Israel Judge Refuses Class Action Against Google Books

Google Books scans books and stores a searchable electronic copy on Internet accessible servers, making a short extract of 2-3 lines available to searchers, together with name of author, title, publisher and year of publication.

If the authors consent to take part in the project, the can allow a larger extract t be available and in return, a link to online suppliers of the book is provided.

Jonathan Bruner, the author of “What you see from there” filed a Class Action against Google Books, on behalf of Israeli Authors whose copyright was he considers infringed by this.

In her ruling, Judge Tamar Bazak Rappoport refused to allow this to be considered a Class Action. She considers the Law of Class Actions to restrict the procedure to trade related disputes where a supplier or vendor provides a service to a large group of people. In the current instance, this is not the scenario. Google considers the authors who work with them as partners. That as may be, those who do not join the program are not clients or customers.

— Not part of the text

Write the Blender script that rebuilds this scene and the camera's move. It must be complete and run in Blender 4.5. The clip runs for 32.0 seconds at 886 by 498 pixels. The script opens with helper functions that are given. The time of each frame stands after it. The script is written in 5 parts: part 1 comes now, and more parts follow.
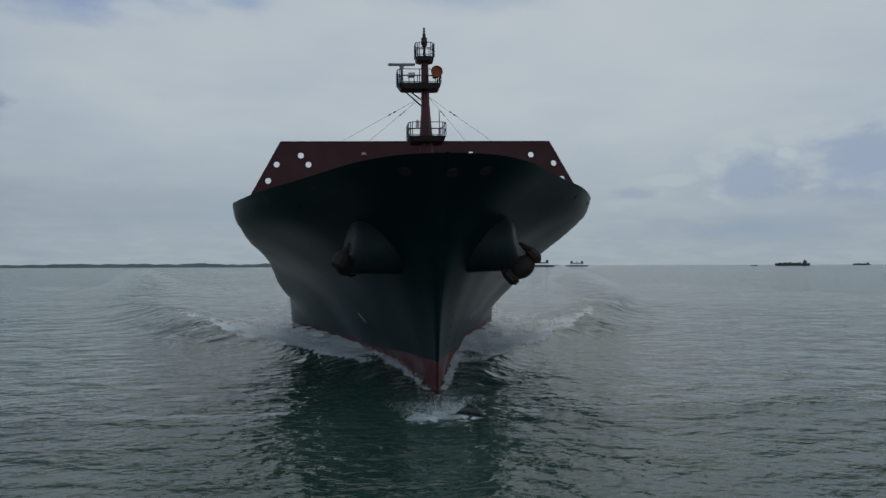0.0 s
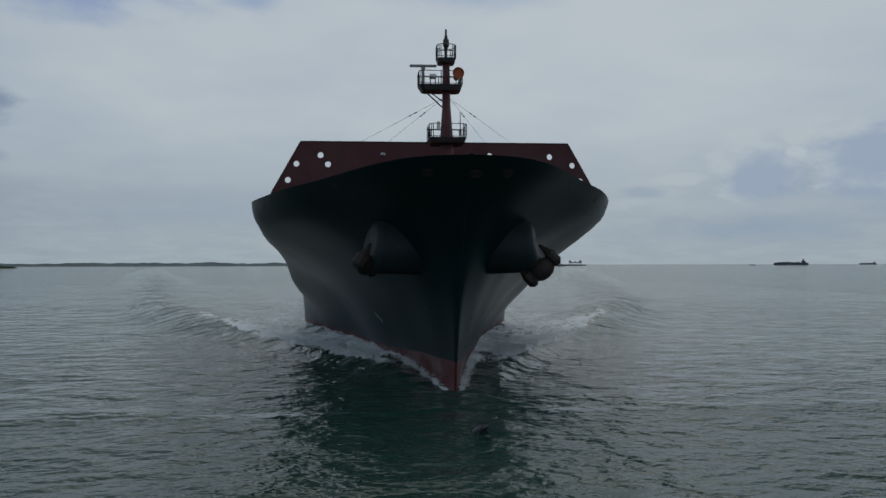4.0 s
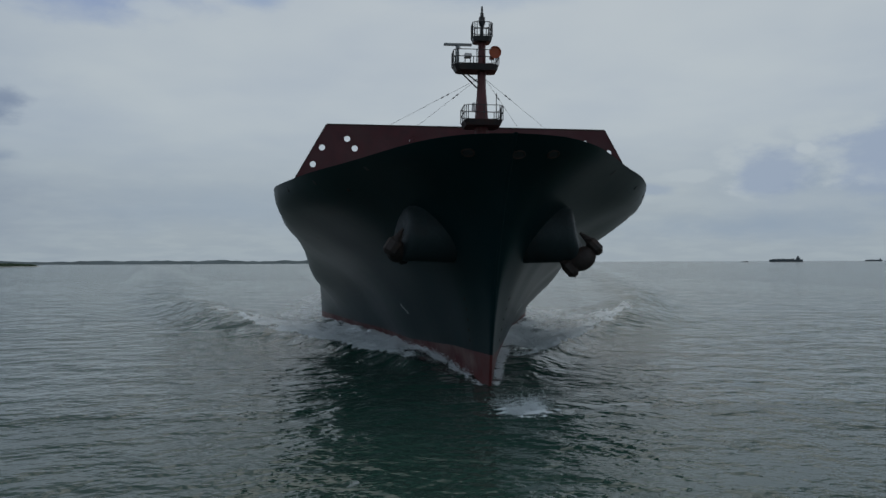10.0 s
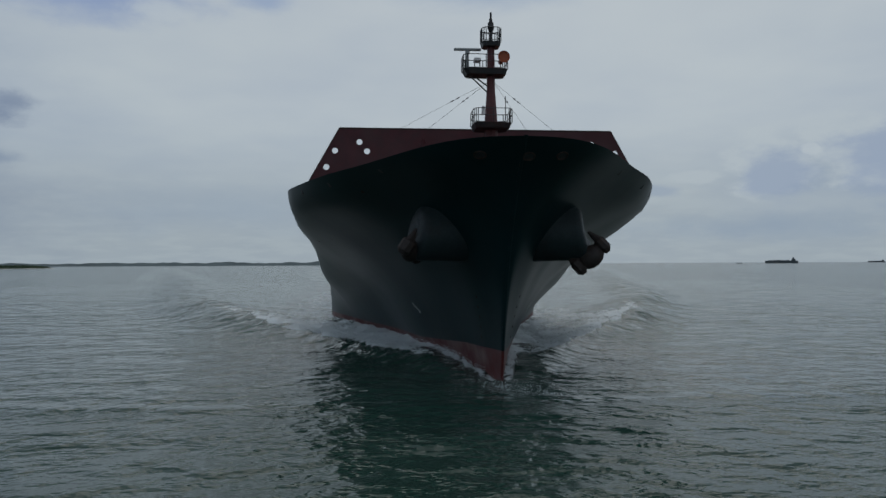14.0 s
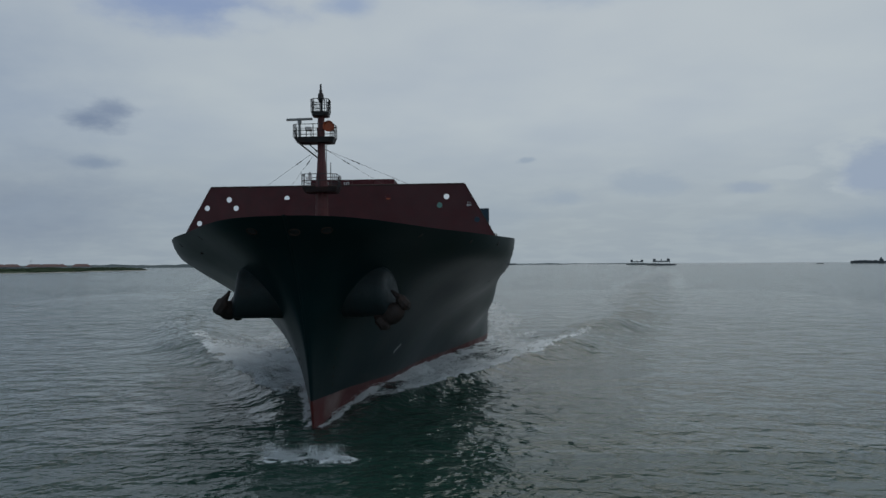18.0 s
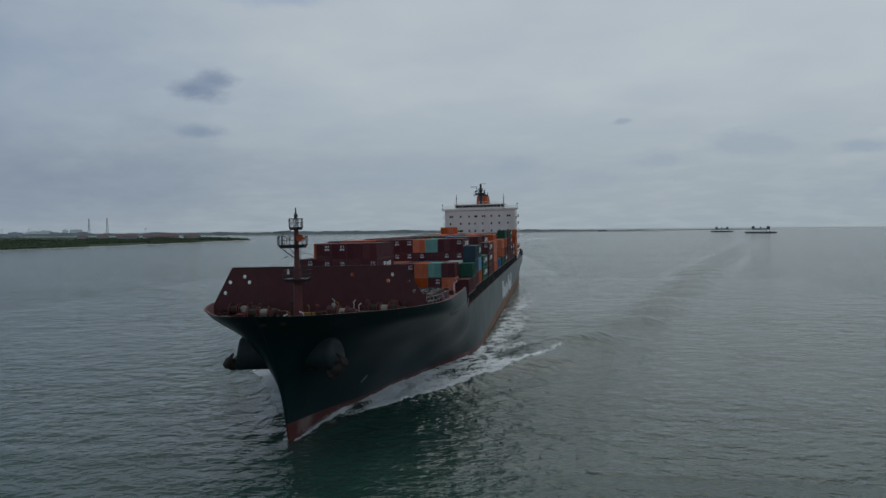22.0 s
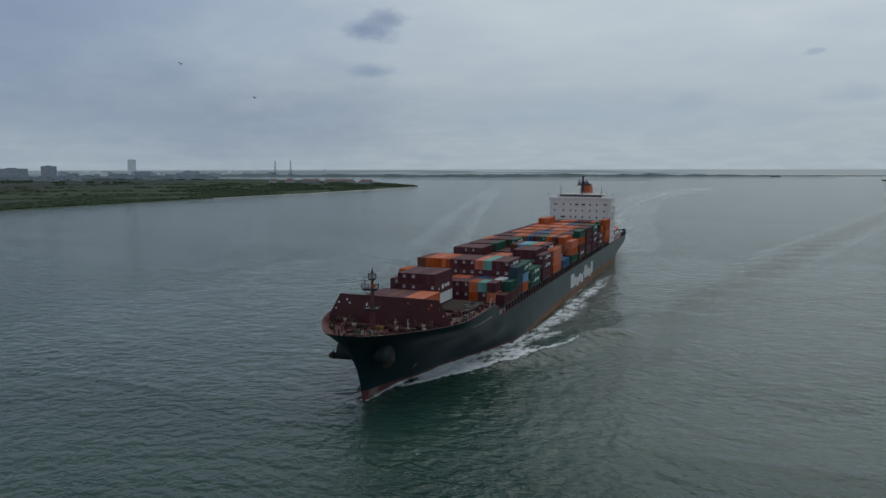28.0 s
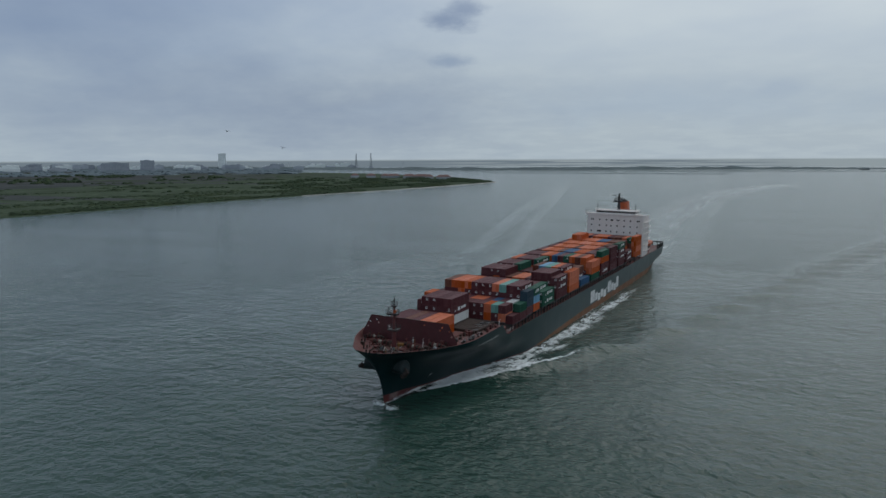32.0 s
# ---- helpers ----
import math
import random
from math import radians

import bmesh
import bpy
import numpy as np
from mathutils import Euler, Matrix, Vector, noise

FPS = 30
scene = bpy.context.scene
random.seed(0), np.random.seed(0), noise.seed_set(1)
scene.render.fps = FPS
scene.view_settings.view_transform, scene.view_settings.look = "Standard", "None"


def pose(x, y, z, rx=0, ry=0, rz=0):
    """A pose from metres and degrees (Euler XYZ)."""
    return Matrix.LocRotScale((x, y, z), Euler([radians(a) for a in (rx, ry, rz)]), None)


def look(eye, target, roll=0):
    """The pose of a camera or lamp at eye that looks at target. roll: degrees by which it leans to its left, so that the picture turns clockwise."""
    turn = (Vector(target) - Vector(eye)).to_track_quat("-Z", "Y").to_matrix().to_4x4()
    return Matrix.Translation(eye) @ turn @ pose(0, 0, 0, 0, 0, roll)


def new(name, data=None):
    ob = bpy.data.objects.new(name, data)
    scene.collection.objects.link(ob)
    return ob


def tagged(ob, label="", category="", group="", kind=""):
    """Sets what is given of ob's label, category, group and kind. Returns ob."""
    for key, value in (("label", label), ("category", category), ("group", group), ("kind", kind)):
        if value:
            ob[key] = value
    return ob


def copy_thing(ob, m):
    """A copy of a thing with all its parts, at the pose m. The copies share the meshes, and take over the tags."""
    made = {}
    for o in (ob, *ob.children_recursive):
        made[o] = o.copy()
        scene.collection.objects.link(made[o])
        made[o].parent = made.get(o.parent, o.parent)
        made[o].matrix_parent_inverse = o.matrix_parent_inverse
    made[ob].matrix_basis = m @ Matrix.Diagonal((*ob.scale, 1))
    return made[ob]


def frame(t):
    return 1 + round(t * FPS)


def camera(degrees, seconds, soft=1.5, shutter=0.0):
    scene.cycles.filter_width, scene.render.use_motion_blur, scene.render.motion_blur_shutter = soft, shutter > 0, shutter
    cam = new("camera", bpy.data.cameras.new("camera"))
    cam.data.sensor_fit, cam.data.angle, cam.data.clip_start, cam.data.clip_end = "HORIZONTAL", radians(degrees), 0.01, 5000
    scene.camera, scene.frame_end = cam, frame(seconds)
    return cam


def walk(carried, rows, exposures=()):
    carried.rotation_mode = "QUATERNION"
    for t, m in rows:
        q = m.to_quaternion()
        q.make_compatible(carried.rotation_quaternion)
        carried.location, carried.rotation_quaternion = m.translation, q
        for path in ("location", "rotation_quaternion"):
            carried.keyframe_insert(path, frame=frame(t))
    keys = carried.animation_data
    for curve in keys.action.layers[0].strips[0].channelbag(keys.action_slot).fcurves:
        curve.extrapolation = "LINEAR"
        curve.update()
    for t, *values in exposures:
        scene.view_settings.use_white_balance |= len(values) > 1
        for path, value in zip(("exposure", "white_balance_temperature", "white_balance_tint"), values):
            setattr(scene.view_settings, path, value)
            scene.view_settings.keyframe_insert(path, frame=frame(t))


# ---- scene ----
SPEED = 7.0          # ship's way through the water, metres a second, towards -y
cam = camera(60.5, 32.0, soft=1.5)

# seconds, then the drone's place relative to the ship (metres) and its yaw, pitch and roll (degrees)
DRONE = [
    (0, -5.80, -54.55, 9.21, -6.51, 1.14, -0.14),
    (1, -5.93, -55.23, 9.26, -6.31, 1.11, -0.14),
    (2, -6.18, -55.55, 9.31, -6.22, 1.10, -0.18),
    (2.5, -6.24, -55.39, 9.37, -6.11, 1.09, -0.17),
    (4.5, -6.68, -54.25, 9.33, -5.86, 1.07, -0.13),
    (5, -6.79, -53.75, 9.24, -5.78, 1.10, -0.21),
    (6, -7.04, -53.01, 9.06, -5.69, 1.08, -0.16),
    (7, -7.24, -52.39, 8.85, -5.59, 1.08, -0.17),
    (8, -7.37, -52.14, 8.92, -5.40, 0.87, -0.23),
    (9, -7.69, -51.69, 8.63, -5.38, 1.08, -0.20),
    (10, -7.99, -51.67, 8.70, -5.30, 0.89, -0.19),
    (11, -8.27, -51.67, 8.49, -5.19, 1.06, -0.25),
    (12, -8.43, -52.01, 8.56, -4.98, 0.94, -0.22),
    (13, -8.80, -52.46, 8.52, -4.99, 0.99, -0.19),
    (13.5, -8.90, -52.78, 8.48, -4.97, 1.01, -0.23),
    (15.5, -4.83, -54.69, 8.61, -4.17, 1.01, -0.27),
    (16, -2.04, -55.15, 8.69, -3.18, 0.99, -0.23),
    (16.5, 1.20, -55.62, 9.02, -2.22, 1.05, -0.36),
    (17, 4.80, -56.26, 9.71, -1.16, 1.19, -0.38),
    (17.5, 8.27, -57.22, 11.24, -0.02, 1.04, -0.36),
    (18, 11.38, -58.53, 12.81, 1.27, 1.02, -0.35),
    (18.5, 14.27, -60.15, 14.36, 1.84, 1.07, -0.37),
    (19, 16.72, -62.93, 15.87, 2.17, 1.11, -0.37),
    (19.5, 19.29, -66.27, 17.35, 3.21, 0.88, -0.54),
    (20, 21.57, -69.19, 18.94, 4.19, 0.46, -0.49),
    (21, 26.18, -76.82, 22.19, 6.15, -0.61, -0.33),
    (22, 31.05, -85.57, 25.24, 8.25, -1.62, -0.50),
    (23, 37.46, -96.83, 29.22, 10.56, -2.84, -0.02),
    (24, 42.21, -104.96, 32.31, 12.61, -3.56, -0.30),
    (25, 49.51, -114.92, 36.93, 15.03, -4.36, -0.18),
    (27.5, 66.42, -135.02, 47.18, 19.73, -5.96, 0.09),
    (28, 70.28, -139.18, 48.89, 20.58, -6.16, -0.07),
    (29, 76.98, -146.03, 52.46, 22.20, -6.52, -0.18),
    (30, 85.12, -153.18, 56.60, 23.83, -6.84, -0.26),
    (31, 91.06, -157.87, 60.10, 24.98, -6.90, -0.31),
    (32, 100.50, -166.83, 64.42, 26.45, -6.89, -0.23),
]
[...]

Regardless of whether there is a case of Unjust Enrichment or Copyright infringement resulting from Google’s activity, following the Israel Supreme Court Precedent 3126/00 State of Israel vs. E.Sh.T. Project Management and Personnel LTD, 2003, the instances where a Class Action is appropriate is limited to vendor-customer type cases.

She threw out the request for the case to be considered a Class Action and ruled NIS 10,000 to Google.

Class Action Ruling11319-04-11 : Bruner vs. Google Inc., 23 November 2011, Judge Tamar Bazak Rappoport

5 Responses to Israel Judge Refuses Class Action Against Google Books

  1. well that’s an awfully narrow view of class actions…is there a reason based on Israeli law that made her rule in that way/ Otherwise, why should the class action not be allowed simply because this is copyright infringement? I’m sorry but I’m afraid that makes little to no sense!

    • The Israel black letter law does limit class actions to vendor-customer type scenarios.

      • Thank you for the reply Dr. Factor. In that case, would you be able to shed any more light on the motivation for Judge Bazak Rappoport’s decision?

      • I already have. The judge understands that Israel Law only allows class actions for vendor – customer type cases. The copyright case is not one of these.

        Please realize that class actions are inherently problematic since they prevent individuals from persuing their own actions. There has to be a certain sameness between the members of the class. In Israel the tool is limited to vendor-customer type cases.

  2. I’m sorry. I misread your reply. I thought I read “doesn’t limit”. My mistake.